**Given exercise**
Find every line in the records below that holds the word "camera", and copy it out.

Records from a dataset
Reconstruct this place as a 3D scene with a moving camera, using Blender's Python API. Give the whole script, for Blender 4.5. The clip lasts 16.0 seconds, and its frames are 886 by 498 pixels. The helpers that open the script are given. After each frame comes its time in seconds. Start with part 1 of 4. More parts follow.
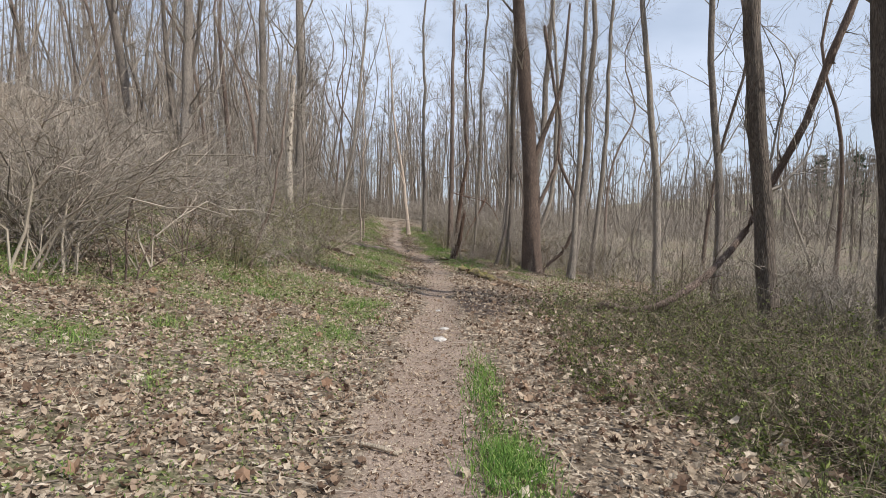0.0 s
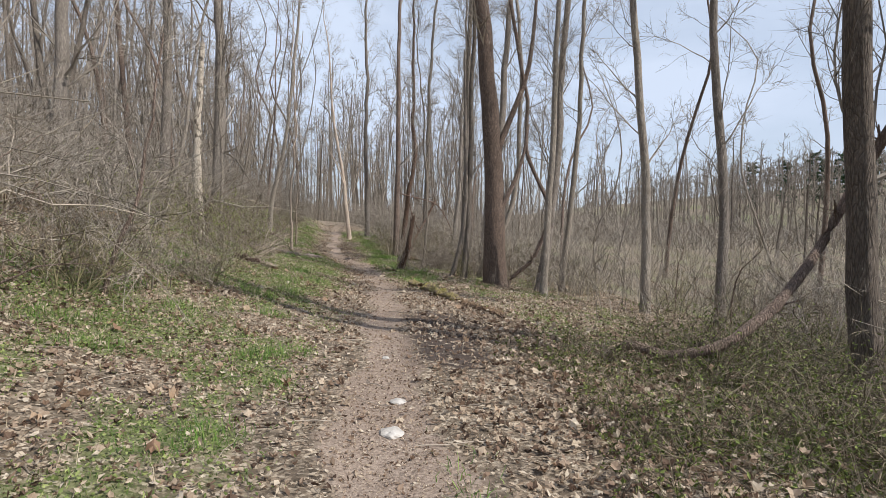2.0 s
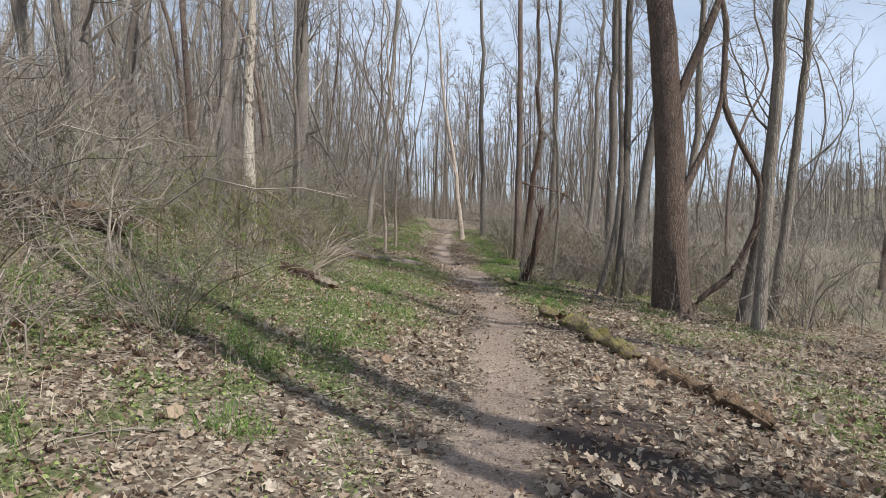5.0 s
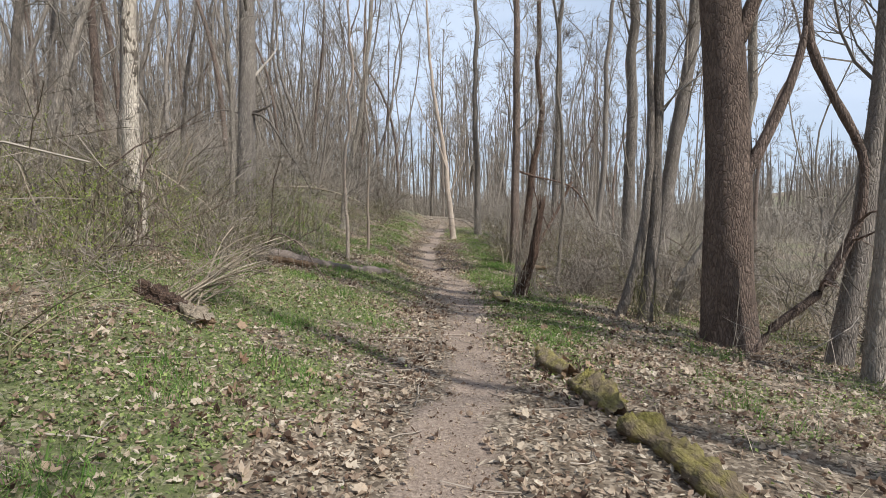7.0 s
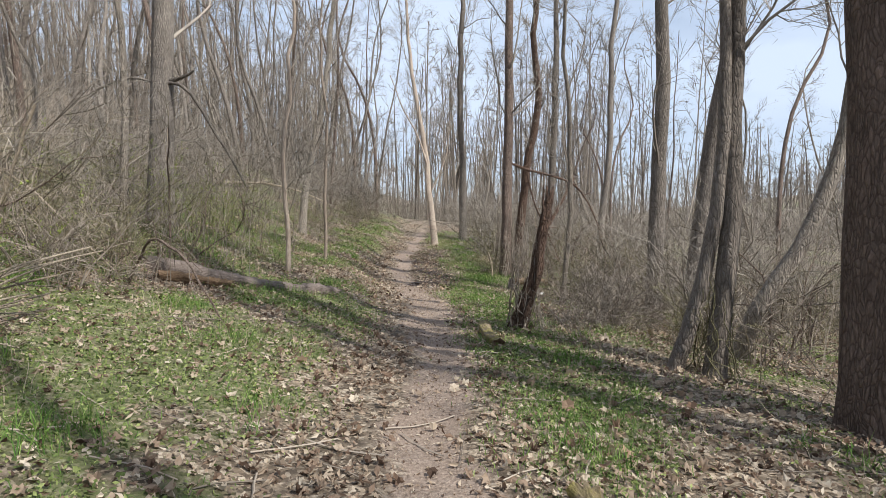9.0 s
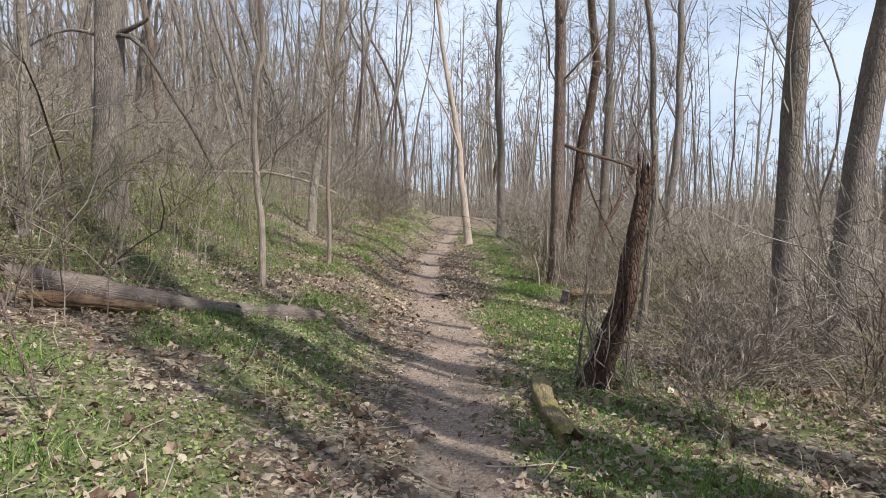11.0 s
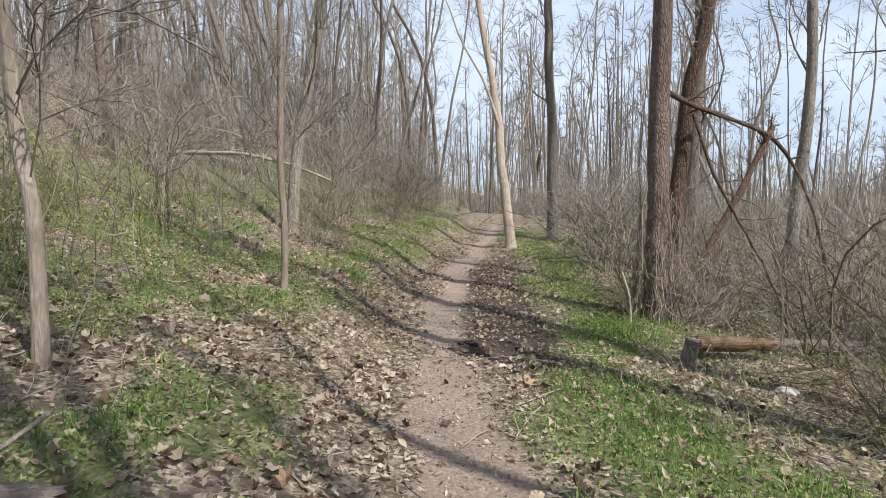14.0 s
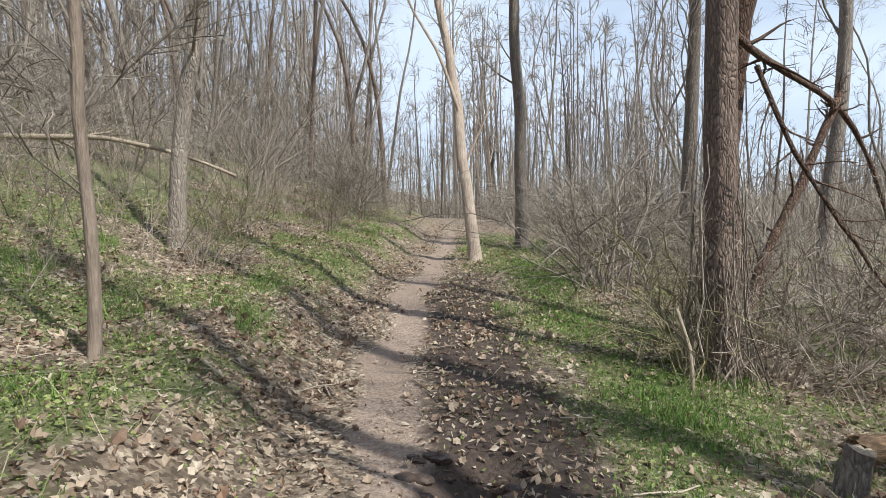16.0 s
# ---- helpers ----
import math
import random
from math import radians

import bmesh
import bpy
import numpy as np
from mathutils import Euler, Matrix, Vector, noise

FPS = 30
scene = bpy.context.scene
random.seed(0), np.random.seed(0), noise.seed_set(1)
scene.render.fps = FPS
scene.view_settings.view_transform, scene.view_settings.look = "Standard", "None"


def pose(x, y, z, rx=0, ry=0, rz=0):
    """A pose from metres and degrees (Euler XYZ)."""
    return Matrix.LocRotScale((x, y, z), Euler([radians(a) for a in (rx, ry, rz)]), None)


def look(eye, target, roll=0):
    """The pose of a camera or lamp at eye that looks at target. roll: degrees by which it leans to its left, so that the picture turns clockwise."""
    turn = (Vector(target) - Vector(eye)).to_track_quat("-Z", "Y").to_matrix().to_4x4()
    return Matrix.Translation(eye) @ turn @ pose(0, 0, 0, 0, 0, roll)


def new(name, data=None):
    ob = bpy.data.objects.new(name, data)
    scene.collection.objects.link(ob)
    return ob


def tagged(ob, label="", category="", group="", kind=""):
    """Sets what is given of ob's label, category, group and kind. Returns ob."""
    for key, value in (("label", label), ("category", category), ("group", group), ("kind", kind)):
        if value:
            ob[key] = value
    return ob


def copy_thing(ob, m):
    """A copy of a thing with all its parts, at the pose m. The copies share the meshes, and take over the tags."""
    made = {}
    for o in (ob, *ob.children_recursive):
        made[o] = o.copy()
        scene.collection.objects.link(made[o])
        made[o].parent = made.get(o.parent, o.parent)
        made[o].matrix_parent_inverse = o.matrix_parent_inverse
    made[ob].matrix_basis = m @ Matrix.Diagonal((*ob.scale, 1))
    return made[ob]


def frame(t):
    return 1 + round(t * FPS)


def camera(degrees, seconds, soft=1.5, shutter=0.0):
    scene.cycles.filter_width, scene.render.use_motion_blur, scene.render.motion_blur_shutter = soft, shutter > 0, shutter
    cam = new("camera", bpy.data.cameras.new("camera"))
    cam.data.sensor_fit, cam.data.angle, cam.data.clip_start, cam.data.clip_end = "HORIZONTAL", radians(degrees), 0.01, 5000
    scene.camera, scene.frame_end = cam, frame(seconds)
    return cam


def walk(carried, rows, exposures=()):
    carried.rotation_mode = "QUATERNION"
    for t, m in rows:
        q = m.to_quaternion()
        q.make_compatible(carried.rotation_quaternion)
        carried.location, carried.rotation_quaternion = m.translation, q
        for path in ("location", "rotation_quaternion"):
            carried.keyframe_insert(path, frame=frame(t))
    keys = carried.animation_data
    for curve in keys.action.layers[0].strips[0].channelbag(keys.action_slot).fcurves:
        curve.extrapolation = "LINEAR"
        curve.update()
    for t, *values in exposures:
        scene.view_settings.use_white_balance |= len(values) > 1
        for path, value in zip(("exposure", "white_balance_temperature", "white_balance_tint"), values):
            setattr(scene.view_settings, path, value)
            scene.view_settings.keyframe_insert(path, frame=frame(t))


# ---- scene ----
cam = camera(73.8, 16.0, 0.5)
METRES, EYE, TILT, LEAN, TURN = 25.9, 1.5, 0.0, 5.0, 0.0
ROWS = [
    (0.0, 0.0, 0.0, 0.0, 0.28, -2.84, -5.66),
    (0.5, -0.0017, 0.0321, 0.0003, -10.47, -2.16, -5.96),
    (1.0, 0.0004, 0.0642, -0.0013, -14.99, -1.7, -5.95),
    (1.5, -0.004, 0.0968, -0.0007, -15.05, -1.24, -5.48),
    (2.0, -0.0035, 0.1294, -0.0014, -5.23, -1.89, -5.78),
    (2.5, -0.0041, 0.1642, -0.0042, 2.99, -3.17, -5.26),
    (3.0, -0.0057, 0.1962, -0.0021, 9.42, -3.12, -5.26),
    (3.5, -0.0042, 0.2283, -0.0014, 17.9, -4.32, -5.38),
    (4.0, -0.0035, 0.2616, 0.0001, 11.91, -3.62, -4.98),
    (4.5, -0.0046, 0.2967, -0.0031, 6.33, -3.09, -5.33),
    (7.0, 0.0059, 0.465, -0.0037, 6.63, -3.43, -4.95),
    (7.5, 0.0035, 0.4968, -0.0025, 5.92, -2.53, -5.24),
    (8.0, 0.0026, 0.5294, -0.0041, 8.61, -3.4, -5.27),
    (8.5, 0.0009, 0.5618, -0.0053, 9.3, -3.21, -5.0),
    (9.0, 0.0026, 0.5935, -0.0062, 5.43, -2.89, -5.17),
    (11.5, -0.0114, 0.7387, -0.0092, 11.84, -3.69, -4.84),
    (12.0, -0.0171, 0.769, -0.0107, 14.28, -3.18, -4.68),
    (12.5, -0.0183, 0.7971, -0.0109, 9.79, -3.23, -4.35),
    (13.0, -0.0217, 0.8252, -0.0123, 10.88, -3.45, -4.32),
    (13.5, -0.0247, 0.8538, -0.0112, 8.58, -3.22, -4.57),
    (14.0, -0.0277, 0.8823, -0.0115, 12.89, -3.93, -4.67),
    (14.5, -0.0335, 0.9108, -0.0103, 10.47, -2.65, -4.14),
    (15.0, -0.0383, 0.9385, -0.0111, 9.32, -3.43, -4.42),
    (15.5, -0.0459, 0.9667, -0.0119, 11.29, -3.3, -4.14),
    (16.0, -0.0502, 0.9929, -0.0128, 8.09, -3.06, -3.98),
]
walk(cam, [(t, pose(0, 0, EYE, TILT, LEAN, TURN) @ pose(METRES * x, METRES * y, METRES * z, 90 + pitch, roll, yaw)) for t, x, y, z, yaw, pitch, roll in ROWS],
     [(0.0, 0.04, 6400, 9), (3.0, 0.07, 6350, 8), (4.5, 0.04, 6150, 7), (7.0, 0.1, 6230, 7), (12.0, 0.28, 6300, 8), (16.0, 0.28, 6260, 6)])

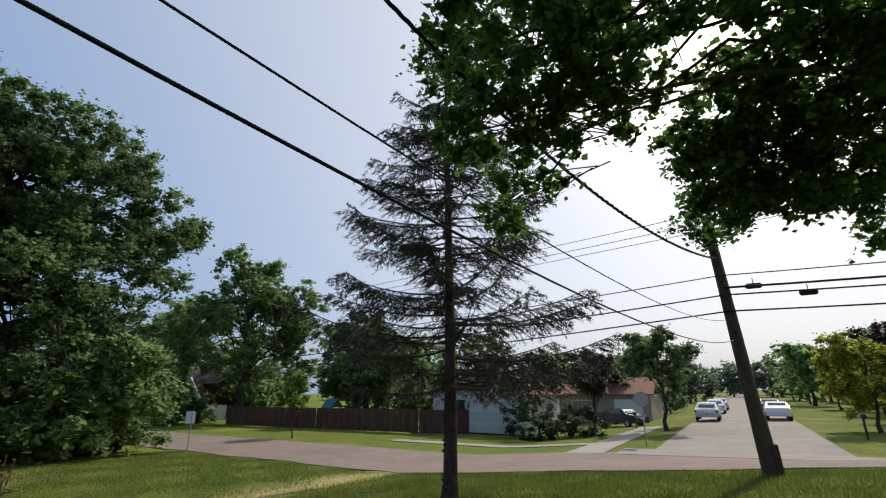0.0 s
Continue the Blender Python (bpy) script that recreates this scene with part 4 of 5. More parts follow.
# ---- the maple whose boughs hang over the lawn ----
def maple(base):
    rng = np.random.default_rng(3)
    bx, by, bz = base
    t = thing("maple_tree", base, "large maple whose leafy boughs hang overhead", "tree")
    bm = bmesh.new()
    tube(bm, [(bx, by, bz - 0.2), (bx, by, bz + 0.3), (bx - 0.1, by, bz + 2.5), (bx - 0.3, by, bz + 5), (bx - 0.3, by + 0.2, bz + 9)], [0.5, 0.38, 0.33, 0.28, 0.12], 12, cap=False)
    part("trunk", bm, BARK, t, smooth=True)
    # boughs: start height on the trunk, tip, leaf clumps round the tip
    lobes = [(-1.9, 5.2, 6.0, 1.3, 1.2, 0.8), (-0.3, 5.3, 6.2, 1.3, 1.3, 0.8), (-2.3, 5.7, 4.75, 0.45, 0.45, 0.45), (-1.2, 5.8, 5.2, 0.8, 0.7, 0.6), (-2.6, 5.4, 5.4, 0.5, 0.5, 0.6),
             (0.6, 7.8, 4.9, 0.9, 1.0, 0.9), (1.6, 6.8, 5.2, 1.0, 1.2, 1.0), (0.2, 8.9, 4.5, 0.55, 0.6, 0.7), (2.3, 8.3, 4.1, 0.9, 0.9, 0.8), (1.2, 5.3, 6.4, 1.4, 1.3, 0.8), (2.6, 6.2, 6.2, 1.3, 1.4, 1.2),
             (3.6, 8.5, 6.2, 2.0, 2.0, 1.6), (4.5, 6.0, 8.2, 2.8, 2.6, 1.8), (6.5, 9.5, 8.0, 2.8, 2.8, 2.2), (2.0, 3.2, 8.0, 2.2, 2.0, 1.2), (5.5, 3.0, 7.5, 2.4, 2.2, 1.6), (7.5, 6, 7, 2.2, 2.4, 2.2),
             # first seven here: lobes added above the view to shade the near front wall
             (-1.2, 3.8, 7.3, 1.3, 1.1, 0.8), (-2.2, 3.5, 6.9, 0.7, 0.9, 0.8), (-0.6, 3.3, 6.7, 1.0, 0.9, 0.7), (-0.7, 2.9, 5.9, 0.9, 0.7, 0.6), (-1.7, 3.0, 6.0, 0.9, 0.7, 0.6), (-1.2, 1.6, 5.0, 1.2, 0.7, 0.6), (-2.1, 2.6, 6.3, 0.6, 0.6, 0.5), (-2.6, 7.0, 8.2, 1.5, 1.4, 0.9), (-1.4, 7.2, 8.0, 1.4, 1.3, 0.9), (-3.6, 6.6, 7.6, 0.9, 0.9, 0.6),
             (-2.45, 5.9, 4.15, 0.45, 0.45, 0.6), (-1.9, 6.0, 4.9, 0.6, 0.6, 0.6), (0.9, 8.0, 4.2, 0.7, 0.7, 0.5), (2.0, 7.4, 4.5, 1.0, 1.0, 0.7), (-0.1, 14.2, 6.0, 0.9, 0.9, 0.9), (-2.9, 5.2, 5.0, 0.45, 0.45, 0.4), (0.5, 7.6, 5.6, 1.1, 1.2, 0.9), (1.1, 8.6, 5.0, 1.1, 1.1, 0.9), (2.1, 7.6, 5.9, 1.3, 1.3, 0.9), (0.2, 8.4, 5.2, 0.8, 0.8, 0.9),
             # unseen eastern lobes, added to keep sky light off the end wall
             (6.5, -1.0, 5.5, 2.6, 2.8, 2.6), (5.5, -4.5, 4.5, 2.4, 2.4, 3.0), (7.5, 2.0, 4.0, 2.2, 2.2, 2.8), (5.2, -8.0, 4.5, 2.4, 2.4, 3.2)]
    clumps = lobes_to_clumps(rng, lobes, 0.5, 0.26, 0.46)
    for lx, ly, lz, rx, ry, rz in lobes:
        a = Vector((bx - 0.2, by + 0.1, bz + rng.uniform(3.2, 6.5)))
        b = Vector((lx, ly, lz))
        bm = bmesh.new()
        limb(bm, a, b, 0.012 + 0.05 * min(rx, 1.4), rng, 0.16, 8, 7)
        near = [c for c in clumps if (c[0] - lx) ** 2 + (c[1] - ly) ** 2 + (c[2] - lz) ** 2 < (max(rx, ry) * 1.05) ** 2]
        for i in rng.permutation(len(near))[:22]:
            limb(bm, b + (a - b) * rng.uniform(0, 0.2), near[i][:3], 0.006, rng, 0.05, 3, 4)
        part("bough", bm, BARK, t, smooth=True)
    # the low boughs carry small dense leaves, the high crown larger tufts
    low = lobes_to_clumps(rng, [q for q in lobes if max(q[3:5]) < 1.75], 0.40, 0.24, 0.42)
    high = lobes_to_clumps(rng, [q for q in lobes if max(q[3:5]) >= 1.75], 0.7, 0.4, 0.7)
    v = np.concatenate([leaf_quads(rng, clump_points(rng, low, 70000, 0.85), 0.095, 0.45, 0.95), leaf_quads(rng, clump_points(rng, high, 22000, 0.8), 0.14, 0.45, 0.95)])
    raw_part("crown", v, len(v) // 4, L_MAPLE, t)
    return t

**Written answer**
Reconstruct this place as a 3D scene with a moving camera, using Blender's Python API. Give the whole script, for Blender 4.5. The clip lasts 16.0 seconds, and its frames are 886 by 498 pixels. The helpers that open the script are given. After each frame comes its time in seconds. Start with part 1 of 4. More parts follow.
    """The pose of a camera or lamp at eye that looks at target. roll: degrees by which it leans to its left, so that the picture turns clockwise."""
def camera(degrees, seconds, soft=1.5, shutter=0.0):
    cam = new("camera", bpy.data.cameras.new("camera"))
    scene.camera, scene.frame_end = cam, frame(seconds)
cam = camera(73.8, 16.0, 0.5)